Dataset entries
· · · · ·

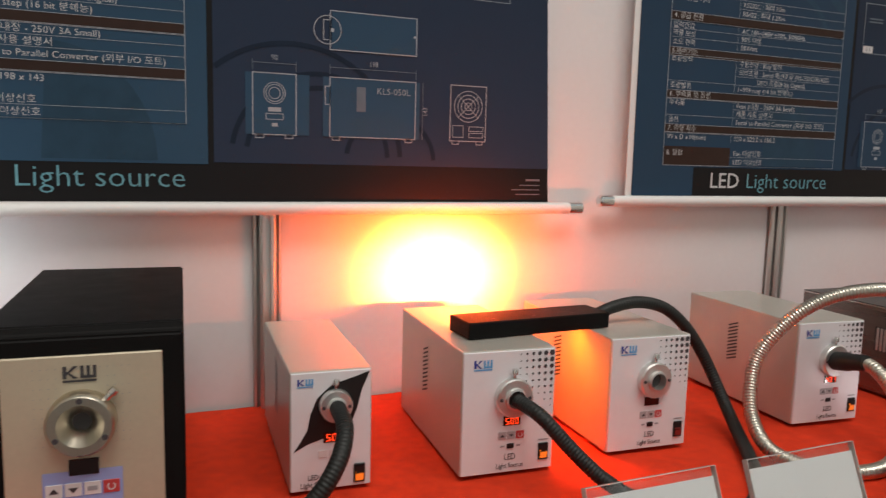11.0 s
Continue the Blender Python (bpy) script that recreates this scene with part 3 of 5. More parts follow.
typeset([w for row in HEAD_A + HEAD_B + LINES + SECTIONS for w in row[1:]] + [w.lstrip("▶").strip() for w in FEATURES] + ["8. 알람", "LED 이상신호", "Fan 이상신호", "W x D x H(mm)", "120 x 222.2 x 156.2", "90 x 198 x 143",
         "150W HALOGEN 대비 300% 이상 높은 조도.", "150W HALOGEN 대비 100% 이상 높은 조도.", "LED", "Light Source", "Light source", "Ø18", "Ø15", "KLS-050T", "KLS-050L", "120", "222.2", "156.2", "90", "198", "143",
         "KLS-050T-RC", "광 속 :", "1,300 lumen", "조 도 :", "600,000 lux", "LED life time :", "30,000 hr", "광우", "KLS-080T-RC", "KLS-090T-RC"])
root, X, Z = banner(
    1.622, 2.643, 1.074, 2.222, (1.685, 1.837, 2.101, 1.833), HEAD_B, LINES, -0.039, "120 x 222.2 x 156.2",
    FEATURES + ("▶ 150W HALOGEN 대비 300% 이상 높은 조도.",), 1.960,
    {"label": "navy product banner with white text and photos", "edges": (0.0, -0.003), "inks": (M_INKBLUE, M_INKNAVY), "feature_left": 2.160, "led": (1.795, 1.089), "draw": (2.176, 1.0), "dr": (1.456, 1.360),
     "top_view": (1.262, 1.336), "views": (1.135, 1.226), "front_width": 0.080, "model": "KLS-050T", "dims": ("120", "222.2", "156.2"), "rule": 2.134,
     "title": (("KLS-050T-RC", 2.205, 2.136, 0.037, "LEFT", 0.320), ("광 속 :", 2.375, 2.078, 0.021, "RIGHT", 0.085), ("1,300 lumen", 2.553, 2.078, 0.021, "RIGHT", 0.150),
               ("조 도 :", 2.375, 2.045, 0.021, "RIGHT", 0.085), ("600,000 lux", 2.553, 2.045, 0.021, "RIGHT", 0.142), ("LED life time :", 2.375, 2.012, 0.021, "RIGHT", 0.195),
               ("30,000 hr", 2.553, 2.012, 0.021, "RIGHT", 0.115), ("광우", 1.833, 2.158, 0.026, "LEFT", 0.055))})
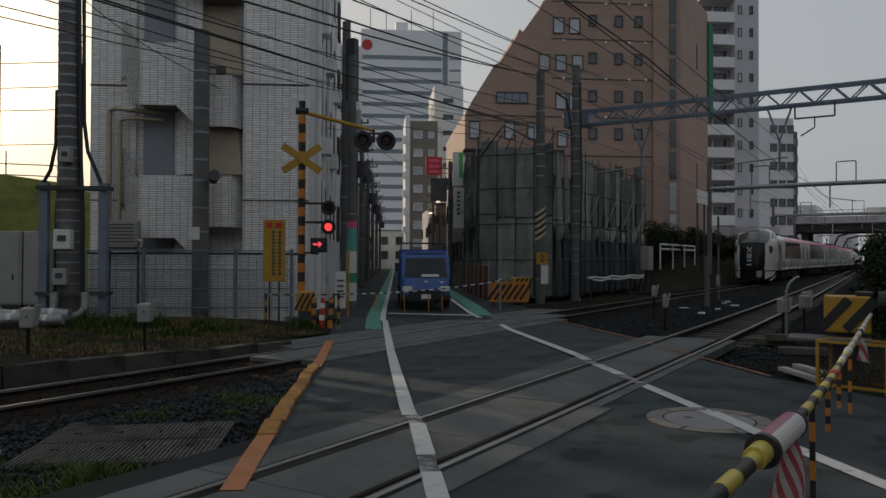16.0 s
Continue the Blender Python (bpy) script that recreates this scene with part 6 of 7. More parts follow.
for i in range(12):
    bm = B()
    rod(bm, (-0.75 + i * 0.15, 0, 0.82 + 0.01 * (i % 2)), (-0.6 + i * 0.15, 0, 0.82 + 0.01 * ((i + 1) % 2)), 0.02, seg=8)
    part("rail_section", bm, (ARM_PALE, BLACK)[i % 2], tf)
for i, (n, m_) in enumerate(((0.35, ORANGE), (0.55, RED), (0.75, ORANGE))):
    cn = thing("marker_post", "short striped orange and black marker post", "marker post", street(19.6, -2.4 + n, -0.1), "marker posts at the crossing")
    bm = B()
    rod(bm, (0, 0, 0), (0.02 * i, 0, 0.75), 0.07, 0.05, 12)
    part("post", bm, m_, cn)
    for z in (0.2, 0.5):
        bm = B()
        rod(bm, (0.02 * i * z, 0, z), (0.02 * i * z, 0, z + 0.13), 0.075, 0.07, 12)
        part("band", bm, BLACK if m_ is ORANGE else WHITE, cn)
ga = thing("crossing_gate", "thin yellow and black crossing arm lowered across the street", "gate arm")
a, b = S(22.3, -2.1, 0.62), S(22.3, 3.2, 1.02)
k = 44
for i in range(k):
    bm = B()
    sag = lambda t_: Vector((0, 0, -0.12 * 4 * t_ * (1 - t_)))
    rod(bm, a.lerp(b, i / k) + sag(i / k), a.lerp(b, (i + 1) / k) + sag((i + 1) / k), 0.018, seg=6)
    part("arm_section", bm, (FLAG, BLACK)[i % 2], ga)
for n in (-0.5, 0.3, 1.0, 1.4):
    bm = B()
    p = S(22.3, n, 0.62)
    rod(bm, p, p + Vector((0.02, 0, -0.5)), 0.012, seg=6)
    part("dropper", bm, ORANGE, ga)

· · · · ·

### Objective
Each line in the records above should be reproduced exactly; images are not copied.

### Worked answer
11.0 s
Continue the Blender Python (bpy) script that recreates this scene with part 3 of 5. More parts follow.
typeset([w for row in HEAD_A + HEAD_B + LINES + SECTIONS for w in row[1:]] + [w.lstrip("▶").strip() for w in FEATURES] + ["8. 알람", "LED 이상신호", "Fan 이상신호", "W x D x H(mm)", "120 x 222.2 x 156.2", "90 x 198 x 143",
         "150W HALOGEN 대비 300% 이상 높은 조도.", "150W HALOGEN 대비 100% 이상 높은 조도.", "LED", "Light Source", "Light source", "Ø18", "Ø15", "KLS-050T", "KLS-050L", "120", "222.2", "156.2", "90", "198", "143",
         "KLS-050T-RC", "광 속 :", "1,300 lumen", "조 도 :", "600,000 lux", "LED life time :", "30,000 hr", "광우", "KLS-080T-RC", "KLS-090T-RC"])
root, X, Z = banner(
    1.622, 2.643, 1.074, 2.222, (1.685, 1.837, 2.101, 1.833), HEAD_B, LINES, -0.039, "120 x 222.2 x 156.2",
    FEATURES + ("▶ 150W HALOGEN 대비 300% 이상 높은 조도.",), 1.960,
    {"label": "navy product banner with white text and photos", "edges": (0.0, -0.003), "inks": (M_INKBLUE, M_INKNAVY), "feature_left": 2.160, "led": (1.795, 1.089), "draw": (2.176, 1.0), "dr": (1.456, 1.360),
     "top_view": (1.262, 1.336), "views": (1.135, 1.226), "front_width": 0.080, "model": "KLS-050T", "dims": ("120", "222.2", "156.2"), "rule": 2.134,
     "title": (("KLS-050T-RC", 2.205, 2.136, 0.037, "LEFT", 0.320), ("광 속 :", 2.375, 2.078, 0.021, "RIGHT", 0.085), ("1,300 lumen", 2.553, 2.078, 0.021, "RIGHT", 0.150),
               ("조 도 :", 2.375, 2.045, 0.021, "RIGHT", 0.085), ("600,000 lux", 2.553, 2.045, 0.021, "RIGHT", 0.142), ("LED life time :", 2.375, 2.012, 0.021, "RIGHT", 0.195),
               ("30,000 hr", 2.553, 2.012, 0.021, "RIGHT", 0.115), ("광우", 1.833, 2.158, 0.026, "LEFT", 0.055))})
16.0 s
Continue the Blender Python (bpy) script that recreates this scene with part 6 of 7. More parts follow.
for i in range(12):
    bm = B()
    rod(bm, (-0.75 + i * 0.15, 0, 0.82 + 0.01 * (i % 2)), (-0.6 + i * 0.15, 0, 0.82 + 0.01 * ((i + 1) % 2)), 0.02, seg=8)
    part("rail_section", bm, (ARM_PALE, BLACK)[i % 2], tf)
for i, (n, m_) in enumerate(((0.35, ORANGE), (0.55, RED), (0.75, ORANGE))):
    cn = thing("marker_post", "short striped orange and black marker post", "marker post", street(19.6, -2.4 + n, -0.1), "marker posts at the crossing")
    bm = B()
    rod(bm, (0, 0, 0), (0.02 * i, 0, 0.75), 0.07, 0.05, 12)
    part("post", bm, m_, cn)
    for z in (0.2, 0.5):
        bm = B()
        rod(bm, (0.02 * i * z, 0, z), (0.02 * i * z, 0, z + 0.13), 0.075, 0.07, 12)
        part("band", bm, BLACK if m_ is ORANGE else WHITE, cn)
ga = thing("crossing_gate", "thin yellow and black crossing arm lowered across the street", "gate arm")
a, b = S(22.3, -2.1, 0.62), S(22.3, 3.2, 1.02)
k = 44
for i in range(k):
    bm = B()
    sag = lambda t_: Vector((0, 0, -0.12 * 4 * t_ * (1 - t_)))
    rod(bm, a.lerp(b, i / k) + sag(i / k), a.lerp(b, (i + 1) / k) + sag((i + 1) / k), 0.018, seg=6)
    part("arm_section", bm, (FLAG, BLACK)[i % 2], ga)
for n in (-0.5, 0.3, 1.0, 1.4):
    bm = B()
    p = S(22.3, n, 0.62)
    rod(bm, p, p + Vector((0.02, 0, -0.5)), 0.012, seg=6)
    part("dropper", bm, ORANGE, ga)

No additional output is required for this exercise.